(Written exercise) Below is a listing. Quote from it, exactly, the lines from the one containing "carried.location, carried.rotation_quaternion = m.translation, q" down to the one containing "for curve in", both ends included, and nothing else.

(Recorded data)
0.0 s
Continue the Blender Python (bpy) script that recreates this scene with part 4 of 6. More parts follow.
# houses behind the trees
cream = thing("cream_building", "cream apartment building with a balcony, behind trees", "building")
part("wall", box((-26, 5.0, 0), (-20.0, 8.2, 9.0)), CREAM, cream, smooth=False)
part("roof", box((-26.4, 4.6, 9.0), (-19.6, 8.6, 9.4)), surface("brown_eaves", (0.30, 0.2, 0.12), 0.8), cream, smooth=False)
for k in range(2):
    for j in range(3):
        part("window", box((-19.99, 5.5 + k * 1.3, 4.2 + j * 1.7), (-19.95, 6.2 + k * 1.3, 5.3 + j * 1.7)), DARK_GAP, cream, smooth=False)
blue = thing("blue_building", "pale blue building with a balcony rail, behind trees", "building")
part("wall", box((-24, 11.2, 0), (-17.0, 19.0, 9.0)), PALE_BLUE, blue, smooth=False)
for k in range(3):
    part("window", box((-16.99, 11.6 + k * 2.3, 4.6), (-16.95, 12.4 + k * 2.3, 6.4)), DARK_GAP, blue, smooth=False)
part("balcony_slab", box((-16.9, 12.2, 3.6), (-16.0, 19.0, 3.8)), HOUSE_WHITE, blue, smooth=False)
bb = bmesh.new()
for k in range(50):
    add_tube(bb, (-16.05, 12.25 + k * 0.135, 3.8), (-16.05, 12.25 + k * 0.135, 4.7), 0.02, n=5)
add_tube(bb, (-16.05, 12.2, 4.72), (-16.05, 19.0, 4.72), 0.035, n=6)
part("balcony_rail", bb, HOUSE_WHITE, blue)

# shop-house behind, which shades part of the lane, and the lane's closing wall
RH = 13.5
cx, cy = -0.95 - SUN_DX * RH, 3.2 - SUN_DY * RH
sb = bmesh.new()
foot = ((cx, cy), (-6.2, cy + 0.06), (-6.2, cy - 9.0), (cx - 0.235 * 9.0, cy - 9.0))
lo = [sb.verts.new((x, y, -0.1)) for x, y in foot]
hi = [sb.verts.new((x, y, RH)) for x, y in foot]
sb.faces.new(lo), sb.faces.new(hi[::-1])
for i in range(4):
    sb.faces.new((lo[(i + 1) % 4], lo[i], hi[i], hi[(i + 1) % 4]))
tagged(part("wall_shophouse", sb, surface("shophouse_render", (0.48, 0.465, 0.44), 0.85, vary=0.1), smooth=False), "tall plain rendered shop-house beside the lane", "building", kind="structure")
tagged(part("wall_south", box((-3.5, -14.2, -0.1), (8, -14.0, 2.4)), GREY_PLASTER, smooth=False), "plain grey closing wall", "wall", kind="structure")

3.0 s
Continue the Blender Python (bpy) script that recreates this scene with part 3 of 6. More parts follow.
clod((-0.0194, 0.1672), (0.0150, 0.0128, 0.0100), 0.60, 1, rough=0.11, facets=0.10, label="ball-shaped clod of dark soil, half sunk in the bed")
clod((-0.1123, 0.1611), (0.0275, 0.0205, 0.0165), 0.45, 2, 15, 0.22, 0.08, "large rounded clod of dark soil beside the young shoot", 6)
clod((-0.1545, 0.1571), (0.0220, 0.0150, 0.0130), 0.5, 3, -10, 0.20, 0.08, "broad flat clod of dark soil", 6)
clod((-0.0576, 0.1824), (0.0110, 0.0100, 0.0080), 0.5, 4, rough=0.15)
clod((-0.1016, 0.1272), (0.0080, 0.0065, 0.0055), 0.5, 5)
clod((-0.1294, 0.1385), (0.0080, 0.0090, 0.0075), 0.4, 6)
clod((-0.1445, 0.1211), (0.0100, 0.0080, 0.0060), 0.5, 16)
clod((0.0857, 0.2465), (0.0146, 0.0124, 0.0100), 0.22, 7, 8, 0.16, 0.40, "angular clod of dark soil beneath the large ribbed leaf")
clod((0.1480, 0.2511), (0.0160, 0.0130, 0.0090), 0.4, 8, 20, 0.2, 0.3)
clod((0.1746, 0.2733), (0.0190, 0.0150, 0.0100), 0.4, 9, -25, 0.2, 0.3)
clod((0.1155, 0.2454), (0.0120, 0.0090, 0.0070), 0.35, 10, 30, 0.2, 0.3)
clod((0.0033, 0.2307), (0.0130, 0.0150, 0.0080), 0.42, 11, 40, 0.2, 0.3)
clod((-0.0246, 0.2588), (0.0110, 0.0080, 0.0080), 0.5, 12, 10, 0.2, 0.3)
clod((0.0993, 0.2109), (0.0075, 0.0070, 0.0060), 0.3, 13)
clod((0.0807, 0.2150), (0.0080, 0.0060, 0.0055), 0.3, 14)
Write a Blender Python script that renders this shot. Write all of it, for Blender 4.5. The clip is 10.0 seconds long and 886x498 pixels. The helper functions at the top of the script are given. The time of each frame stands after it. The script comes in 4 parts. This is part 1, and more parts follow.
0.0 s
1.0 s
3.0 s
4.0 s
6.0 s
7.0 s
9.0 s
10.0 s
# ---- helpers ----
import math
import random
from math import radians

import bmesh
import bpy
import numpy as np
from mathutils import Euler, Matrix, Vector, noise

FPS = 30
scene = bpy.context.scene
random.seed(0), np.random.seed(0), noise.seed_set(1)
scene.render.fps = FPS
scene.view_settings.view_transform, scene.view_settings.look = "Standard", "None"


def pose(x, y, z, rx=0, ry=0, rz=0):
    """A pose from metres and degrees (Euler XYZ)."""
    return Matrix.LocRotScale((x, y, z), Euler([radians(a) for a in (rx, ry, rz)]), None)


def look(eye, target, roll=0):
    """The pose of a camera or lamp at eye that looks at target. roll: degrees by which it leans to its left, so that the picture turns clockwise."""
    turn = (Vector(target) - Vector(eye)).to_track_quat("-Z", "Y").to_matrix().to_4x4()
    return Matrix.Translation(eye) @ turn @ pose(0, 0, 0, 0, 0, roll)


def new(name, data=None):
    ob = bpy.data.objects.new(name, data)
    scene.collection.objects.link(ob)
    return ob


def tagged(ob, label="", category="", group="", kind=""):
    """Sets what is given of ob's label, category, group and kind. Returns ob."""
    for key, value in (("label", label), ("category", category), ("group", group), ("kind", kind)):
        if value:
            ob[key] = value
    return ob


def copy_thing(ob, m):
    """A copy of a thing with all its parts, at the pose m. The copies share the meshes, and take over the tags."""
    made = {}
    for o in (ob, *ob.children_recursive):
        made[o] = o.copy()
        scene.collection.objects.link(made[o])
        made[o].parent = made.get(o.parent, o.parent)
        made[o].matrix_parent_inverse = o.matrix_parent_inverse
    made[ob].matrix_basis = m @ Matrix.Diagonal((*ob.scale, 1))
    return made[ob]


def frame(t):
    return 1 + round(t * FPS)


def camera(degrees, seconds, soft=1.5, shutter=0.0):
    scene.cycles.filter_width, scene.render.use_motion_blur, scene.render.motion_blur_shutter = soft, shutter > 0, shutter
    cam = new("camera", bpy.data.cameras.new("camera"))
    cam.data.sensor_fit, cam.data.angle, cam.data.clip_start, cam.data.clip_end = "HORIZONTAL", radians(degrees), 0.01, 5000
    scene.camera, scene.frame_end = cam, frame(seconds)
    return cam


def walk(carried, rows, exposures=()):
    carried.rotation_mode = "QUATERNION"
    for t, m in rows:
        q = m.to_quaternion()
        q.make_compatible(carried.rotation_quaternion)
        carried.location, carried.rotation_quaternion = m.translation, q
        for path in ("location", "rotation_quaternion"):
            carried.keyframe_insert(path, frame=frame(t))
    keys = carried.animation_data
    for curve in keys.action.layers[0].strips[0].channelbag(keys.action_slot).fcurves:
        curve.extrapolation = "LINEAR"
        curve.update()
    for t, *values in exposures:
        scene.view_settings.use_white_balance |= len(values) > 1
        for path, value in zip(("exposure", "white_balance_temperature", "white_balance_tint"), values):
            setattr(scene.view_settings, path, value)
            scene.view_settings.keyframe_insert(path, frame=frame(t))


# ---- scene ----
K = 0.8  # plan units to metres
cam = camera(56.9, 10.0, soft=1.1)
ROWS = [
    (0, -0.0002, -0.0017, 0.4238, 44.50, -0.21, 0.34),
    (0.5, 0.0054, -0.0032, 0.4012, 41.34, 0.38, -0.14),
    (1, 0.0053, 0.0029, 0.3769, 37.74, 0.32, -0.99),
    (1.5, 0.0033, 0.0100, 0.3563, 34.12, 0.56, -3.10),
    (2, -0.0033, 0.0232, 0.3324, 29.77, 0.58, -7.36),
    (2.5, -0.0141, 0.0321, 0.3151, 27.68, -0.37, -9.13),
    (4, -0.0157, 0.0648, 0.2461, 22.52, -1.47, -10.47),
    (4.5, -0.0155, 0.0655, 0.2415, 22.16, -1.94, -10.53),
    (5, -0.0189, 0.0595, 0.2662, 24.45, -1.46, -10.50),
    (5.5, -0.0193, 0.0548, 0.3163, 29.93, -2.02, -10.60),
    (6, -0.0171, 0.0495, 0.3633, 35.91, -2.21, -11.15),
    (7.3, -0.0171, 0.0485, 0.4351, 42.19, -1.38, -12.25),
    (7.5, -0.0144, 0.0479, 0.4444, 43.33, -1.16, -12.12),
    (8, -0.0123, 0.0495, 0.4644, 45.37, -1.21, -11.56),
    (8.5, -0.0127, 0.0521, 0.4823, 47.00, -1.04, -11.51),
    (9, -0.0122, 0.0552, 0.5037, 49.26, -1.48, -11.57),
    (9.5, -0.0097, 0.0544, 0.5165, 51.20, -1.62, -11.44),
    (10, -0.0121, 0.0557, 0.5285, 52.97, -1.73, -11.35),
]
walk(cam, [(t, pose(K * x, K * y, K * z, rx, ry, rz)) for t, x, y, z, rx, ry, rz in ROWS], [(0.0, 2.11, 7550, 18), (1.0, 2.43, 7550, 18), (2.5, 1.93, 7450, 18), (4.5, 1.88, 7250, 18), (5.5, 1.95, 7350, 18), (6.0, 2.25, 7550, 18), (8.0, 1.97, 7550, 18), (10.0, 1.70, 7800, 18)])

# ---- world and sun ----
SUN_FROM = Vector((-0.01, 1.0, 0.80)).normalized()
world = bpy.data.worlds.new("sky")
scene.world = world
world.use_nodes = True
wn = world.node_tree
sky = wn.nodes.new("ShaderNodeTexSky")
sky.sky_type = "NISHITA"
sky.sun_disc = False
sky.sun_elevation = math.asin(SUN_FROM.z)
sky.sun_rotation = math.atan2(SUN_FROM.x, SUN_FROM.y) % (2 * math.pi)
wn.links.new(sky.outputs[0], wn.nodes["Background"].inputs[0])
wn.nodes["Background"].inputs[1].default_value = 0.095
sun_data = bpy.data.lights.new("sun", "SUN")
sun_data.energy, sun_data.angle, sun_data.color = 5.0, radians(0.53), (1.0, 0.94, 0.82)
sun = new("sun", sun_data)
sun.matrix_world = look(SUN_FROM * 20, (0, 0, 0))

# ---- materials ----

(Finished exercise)
        carried.location, carried.rotation_quaternion = m.translation, q
        for path in ("location", "rotation_quaternion"):
            carried.keyframe_insert(path, frame=frame(t))
    keys = carried.animation_data
    for curve in keys.action.layers[0].strips[0].channelbag(keys.action_slot).fcurves:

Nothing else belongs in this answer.